At the start of the summer, the Southeast Asian country had planned to be able to immunize 50 million of its inhabitants with at least their first COVID-19 vaccine by the beginning of October. Yet while serving as the production hub for the AstraZeneca vaccine, Thailand has struggled to make progress in terms of rolling out its own vaccine. At this point, less than 23% of the country’s 72 million people are fully vaccinated, according to data from Johns Hopkins.
On July 1, the Thai resort island of Phuket began granting non-quarantine entry to fully vaccinated travelers from pre-approved countries (including the United States) in a sort of pilot tourism reactivation program. To allow the reopening, 70 percent of the local population had to have been fully immunized by the launch date.

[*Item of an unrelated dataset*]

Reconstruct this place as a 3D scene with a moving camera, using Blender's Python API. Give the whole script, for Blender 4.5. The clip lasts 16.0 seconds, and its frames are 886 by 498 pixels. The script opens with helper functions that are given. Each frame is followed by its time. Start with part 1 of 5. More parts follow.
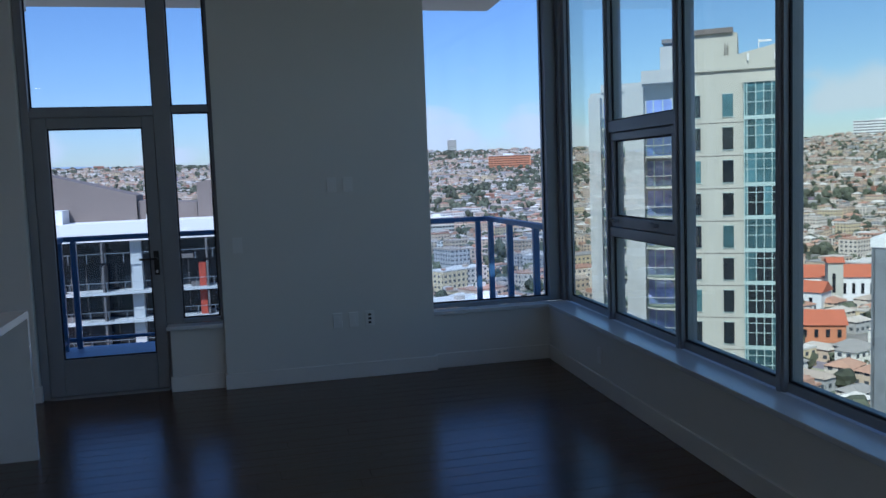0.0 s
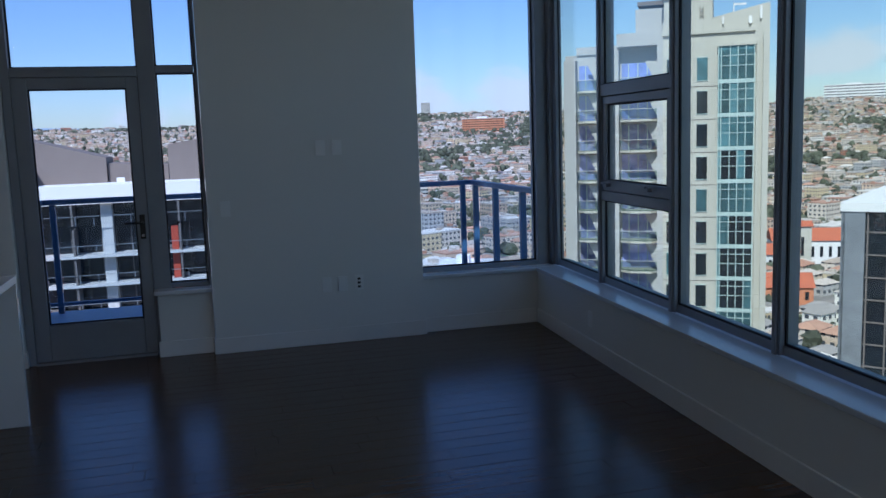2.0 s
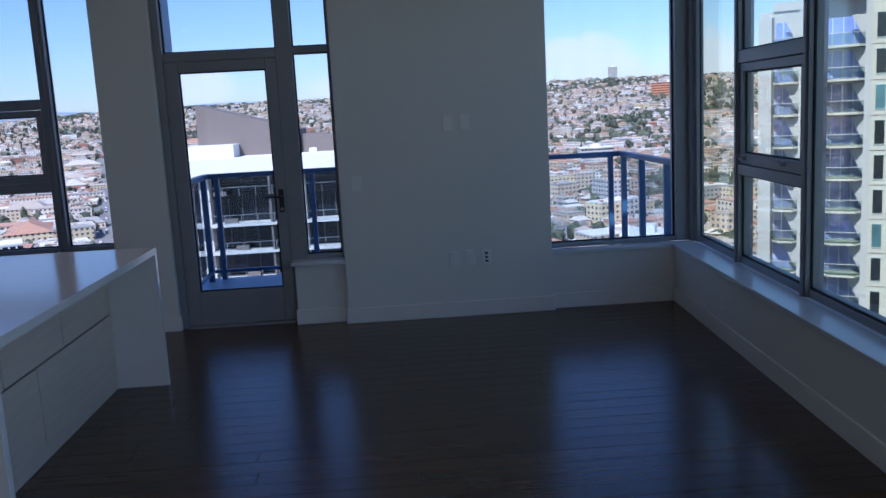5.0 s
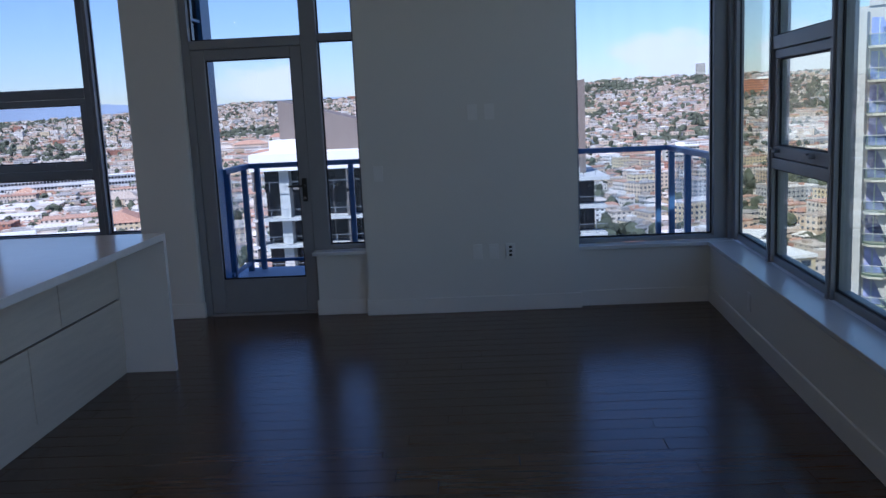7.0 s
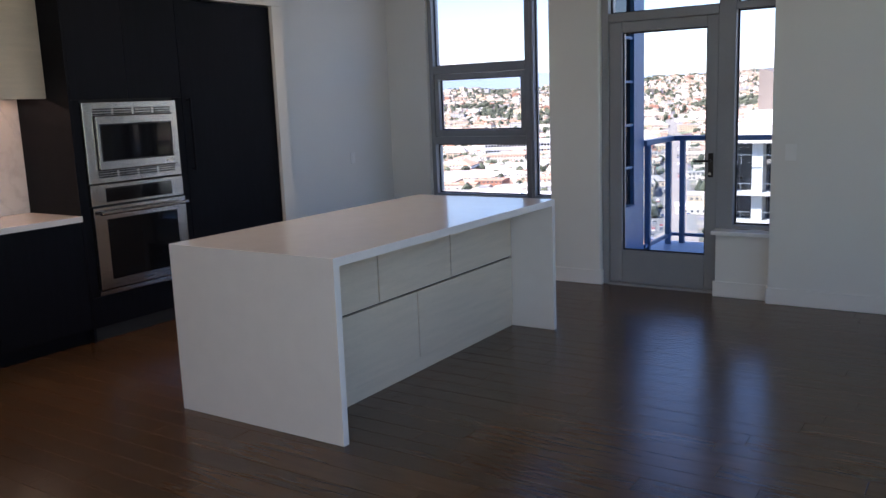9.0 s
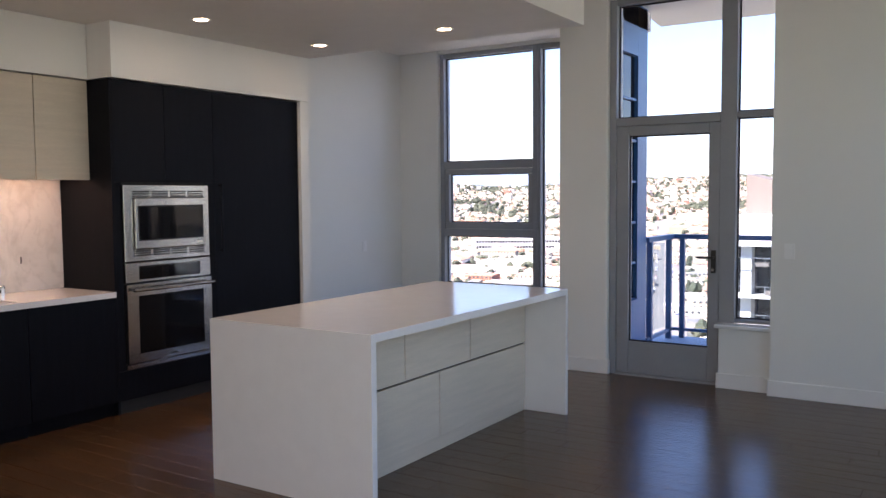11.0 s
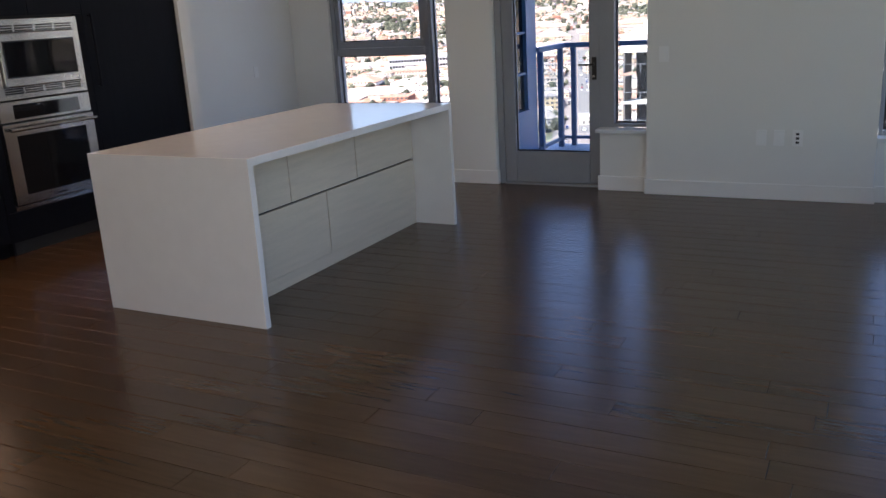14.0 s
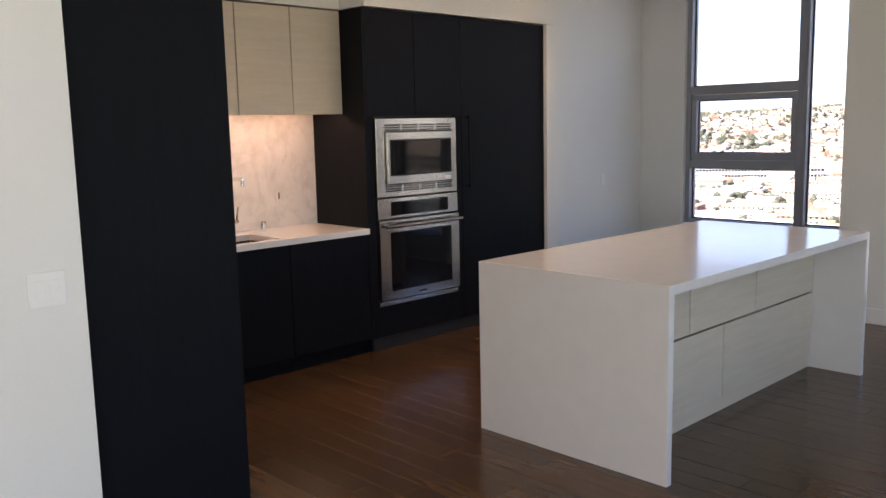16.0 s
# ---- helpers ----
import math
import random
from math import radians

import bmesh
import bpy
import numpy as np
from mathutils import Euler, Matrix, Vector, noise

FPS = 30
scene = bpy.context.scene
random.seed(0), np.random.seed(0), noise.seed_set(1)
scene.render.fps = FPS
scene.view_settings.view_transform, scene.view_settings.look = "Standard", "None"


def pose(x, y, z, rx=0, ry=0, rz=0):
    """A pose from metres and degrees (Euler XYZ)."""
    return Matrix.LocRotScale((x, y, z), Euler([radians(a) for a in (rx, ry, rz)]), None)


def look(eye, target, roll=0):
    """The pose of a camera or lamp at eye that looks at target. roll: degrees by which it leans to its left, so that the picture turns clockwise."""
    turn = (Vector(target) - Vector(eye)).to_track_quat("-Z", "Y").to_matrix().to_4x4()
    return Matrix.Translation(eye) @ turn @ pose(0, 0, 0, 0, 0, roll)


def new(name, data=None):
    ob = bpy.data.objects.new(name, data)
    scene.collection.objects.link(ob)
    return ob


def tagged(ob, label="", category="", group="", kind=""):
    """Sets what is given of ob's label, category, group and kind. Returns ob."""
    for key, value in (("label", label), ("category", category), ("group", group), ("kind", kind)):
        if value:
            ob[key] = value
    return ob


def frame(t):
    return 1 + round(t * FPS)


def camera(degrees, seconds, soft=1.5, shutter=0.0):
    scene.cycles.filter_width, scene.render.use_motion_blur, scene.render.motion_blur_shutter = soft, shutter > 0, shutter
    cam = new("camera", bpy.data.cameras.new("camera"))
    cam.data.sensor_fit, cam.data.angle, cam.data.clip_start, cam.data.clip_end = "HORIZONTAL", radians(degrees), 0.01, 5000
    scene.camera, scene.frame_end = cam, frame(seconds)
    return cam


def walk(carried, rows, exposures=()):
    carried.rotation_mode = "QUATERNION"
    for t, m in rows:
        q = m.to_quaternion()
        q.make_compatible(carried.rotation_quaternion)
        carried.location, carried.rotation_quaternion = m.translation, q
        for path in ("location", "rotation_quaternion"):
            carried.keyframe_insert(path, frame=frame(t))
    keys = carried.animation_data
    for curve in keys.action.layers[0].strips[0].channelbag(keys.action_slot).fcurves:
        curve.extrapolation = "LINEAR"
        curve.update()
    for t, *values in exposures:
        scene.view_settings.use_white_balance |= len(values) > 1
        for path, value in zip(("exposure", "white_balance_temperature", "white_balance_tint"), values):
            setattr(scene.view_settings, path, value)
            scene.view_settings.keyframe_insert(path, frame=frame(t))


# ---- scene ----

On July 15, this so-called “sandbox” program was quietly extended to Koh Samui, where vaccinated foreign visitors must stay at an approved hotel on the island before being allowed to vacate their accommodation on the fourth day. After their first week, tourists are also allowed to venture to the nearby islands of Koh Tao or Koh Phangan.
The aim is to replicate these strategic reopenings in other key locations to jumpstart Thailand’s crucial tourism sector towards overseas travel. In pre-pandemic 2019, Thailand saw more than a fifth of its gross domestic product supplied by the sector, with 40 million arrivals recorded that year. This year, it aims to attract just one million international visitors.